Now, more than ever, the need for a shelter is a public health concern. Yet, we still have none. Evidently, the elected Freeholders and other politicians deny the need to build a shelter, even while being advised of persons living in the woods in Rio Grande, or under the boardwalk in Wildwood or adjacent towns. They rely instead on volunteer non-profit groups such as The Branches Outreach Center and other non-profits, as well as a very select few church bodies, to satisfy the government’s job of addressing this community wide issue.
Contrary to the teaching of treating your neighbor as you would like to be treated, or empathy for the poor, Cape May County government stands out among NJ as refusing to build such a shelter. The Barnabas House in Wildwood with an adjacent food pantry is shut. Another group, Lazarus House, also shut. Where are these people to go? Another person advised me how for decades the prisoners, and others, from North Jersey are told to come here, get a voucher and sleep in the motels without real restrictions—paid for by the government.
Florida has now just set up tent cities for their homeless.
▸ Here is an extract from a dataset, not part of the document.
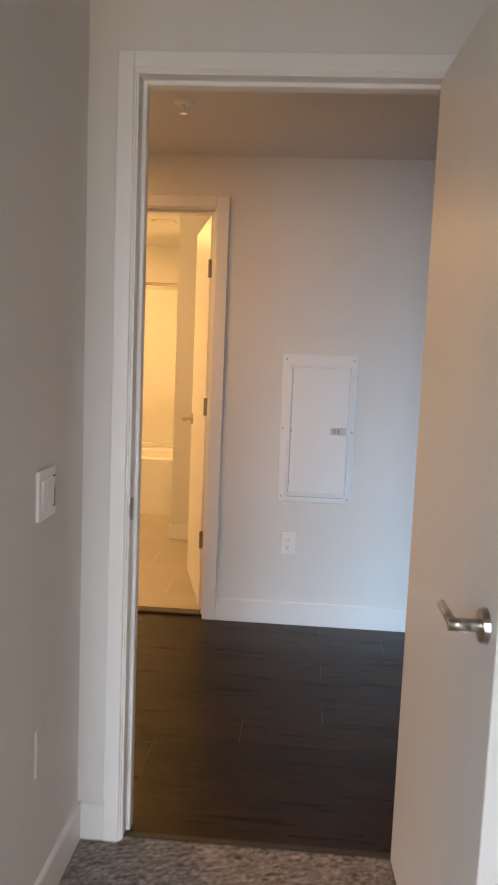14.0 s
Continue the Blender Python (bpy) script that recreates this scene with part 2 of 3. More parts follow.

While we don’t enjoy the population of Tampa, there is no good reason not to immediately adequately fund ongoing efforts by Cape Hope to establish a permanent shelter in the Rio Grande area, rather than the band-aid of the continual offering of temporary vouchers to the low-cost motels, without a permanent solution of real assistance through job training, detox, and rehabilitation for these persons.
Many of the homeless are the former children of Cape May County, attended our schools and whose families are buried in our cemeteries. NJ211 is now providing temporary aid but these homeless persons need permanent solutions. We can call the Red Cross 800-733-2767 and ask for THEIR additional help to distribute hand sanitizers, etc…, but it is our simple humane duty, regardless of religion, to help these people and implement permanent solutions.
It might seem that our government is failing under the Doctrine of Public Trust to adequately protect the citizens from what is now a public health threat, made even more so, by unprotected and vulnerable persons living among us, yet invisible to those in power.
They are now, just as before, Cape May’s Untouchables.